Set problem →
Every line below should be copied exactly; drop the pictures.

Data block →

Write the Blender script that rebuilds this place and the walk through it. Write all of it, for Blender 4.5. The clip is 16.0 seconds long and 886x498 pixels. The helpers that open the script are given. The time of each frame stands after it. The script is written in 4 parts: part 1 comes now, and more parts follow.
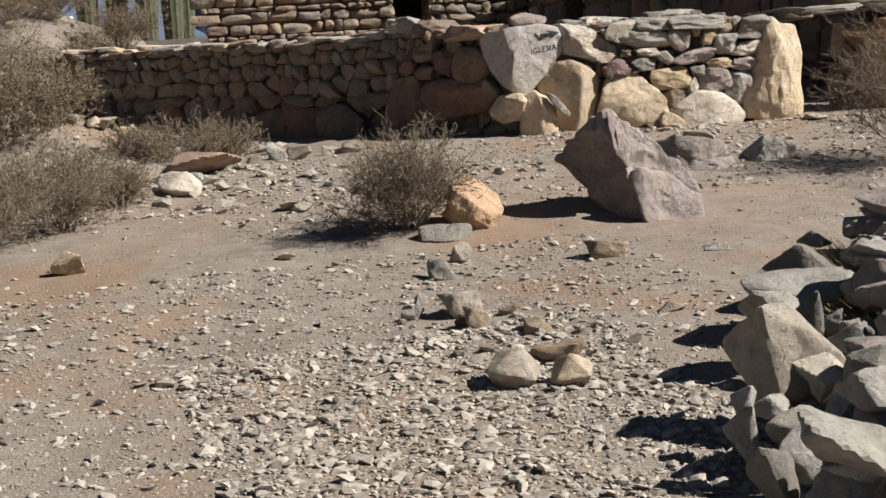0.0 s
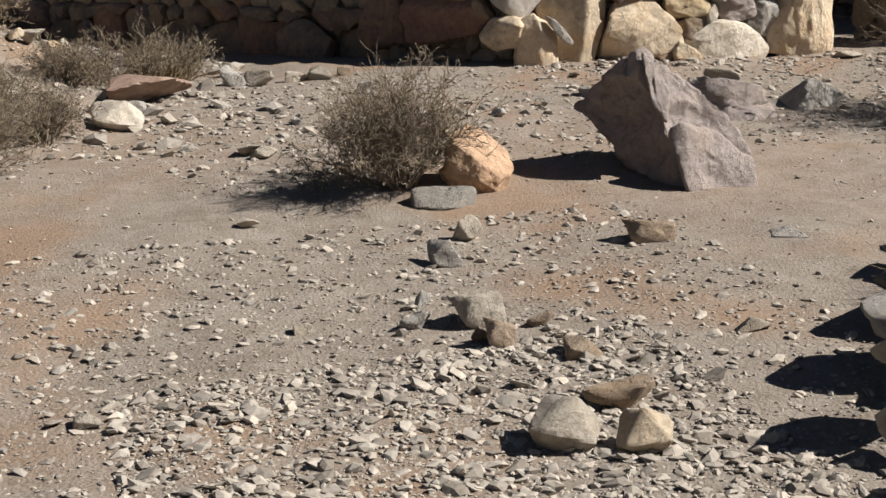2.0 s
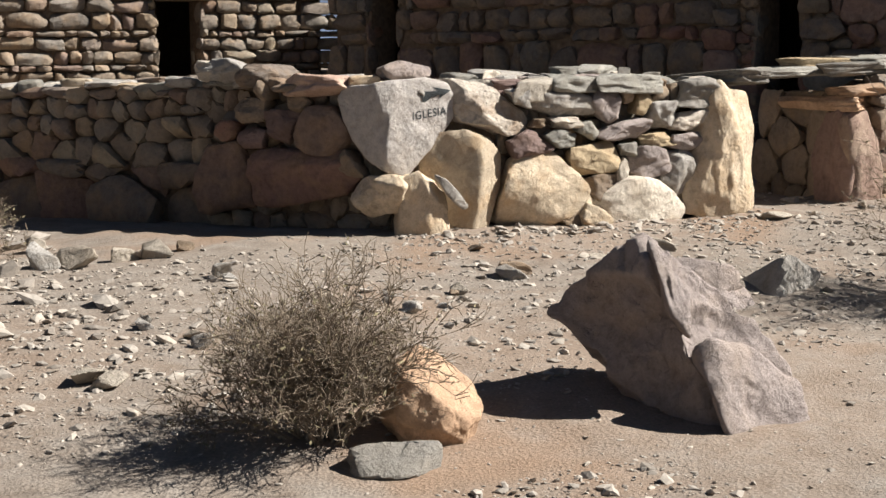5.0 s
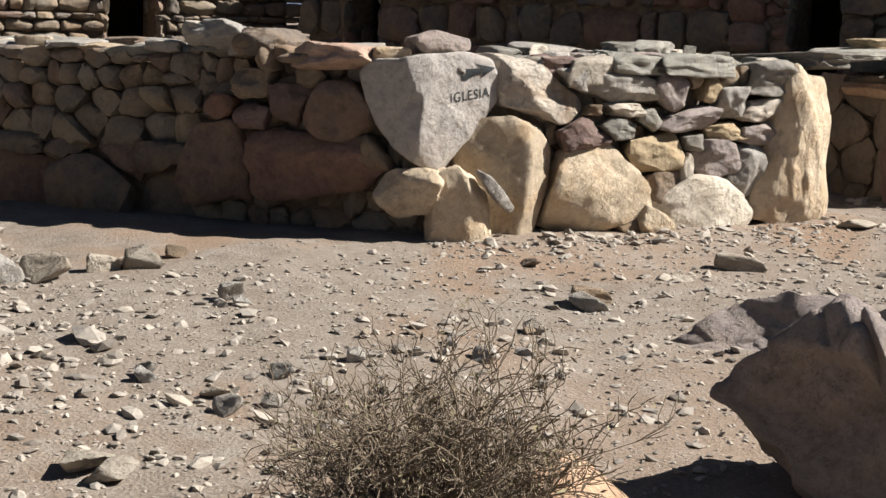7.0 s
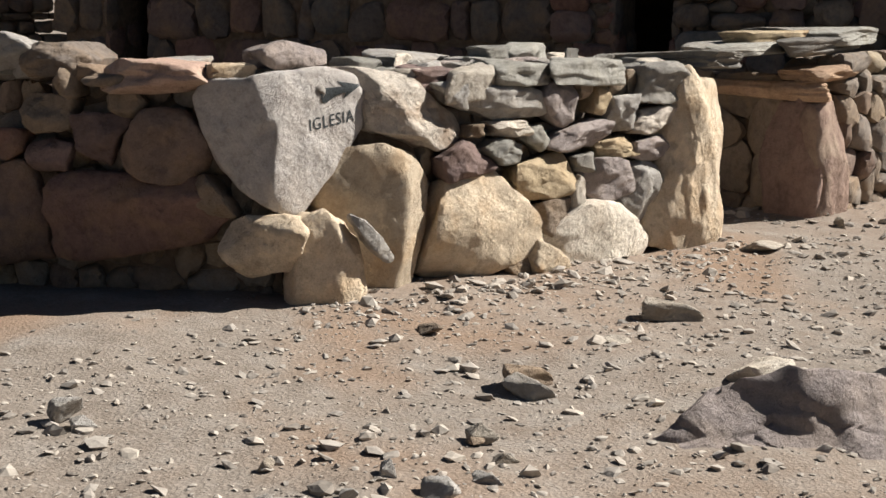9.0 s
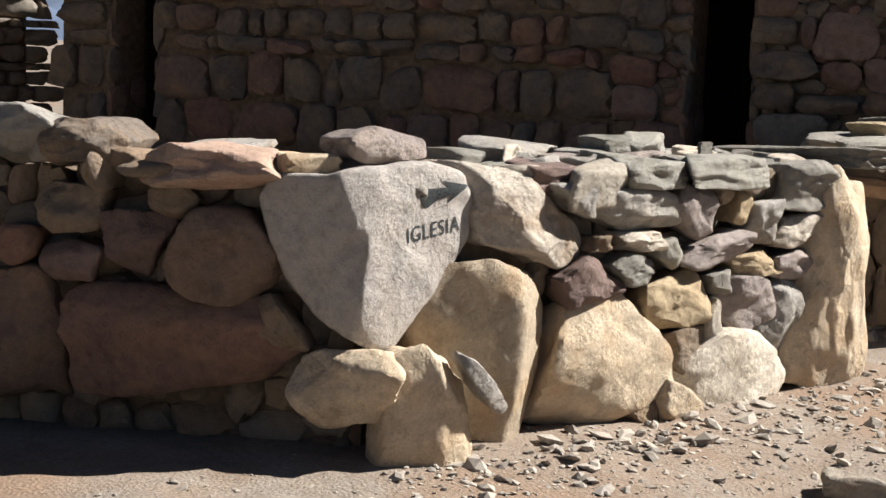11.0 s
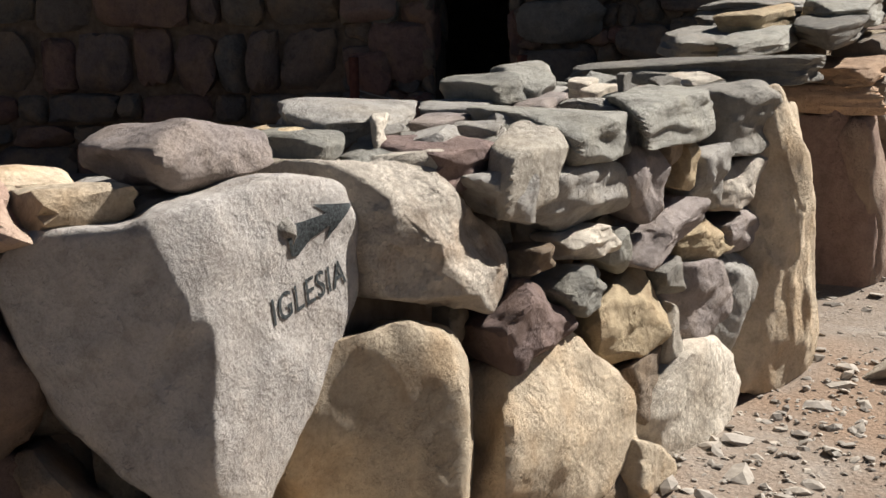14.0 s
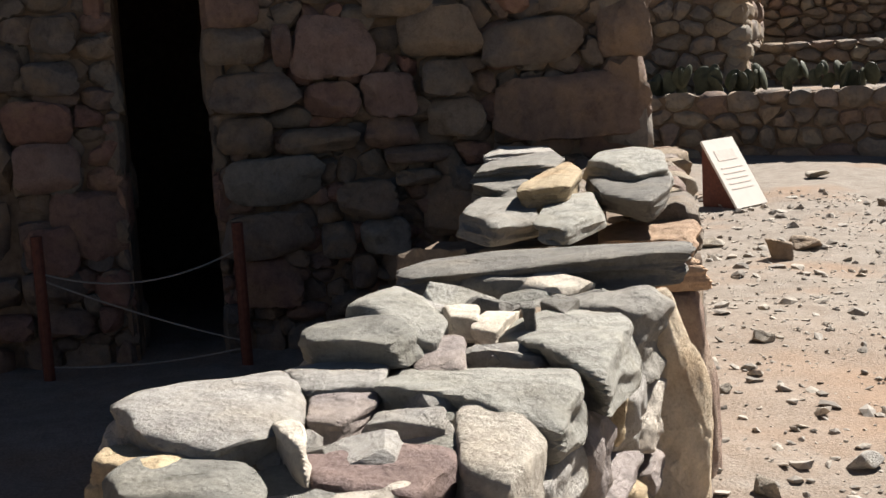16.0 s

Result →
Write the Blender script that rebuilds this place and the walk through it. Write all of it, for Blender 4.5. The clip is 16.0 seconds long and 886x498 pixels. The helpers that open the script are given. The time of each frame stands after it. The script is written in 4 parts: part 1 comes now, and more parts follow.
0.0 s
2.0 s
5.0 s
7.0 s
9.0 s
11.0 s
14.0 s
16.0 s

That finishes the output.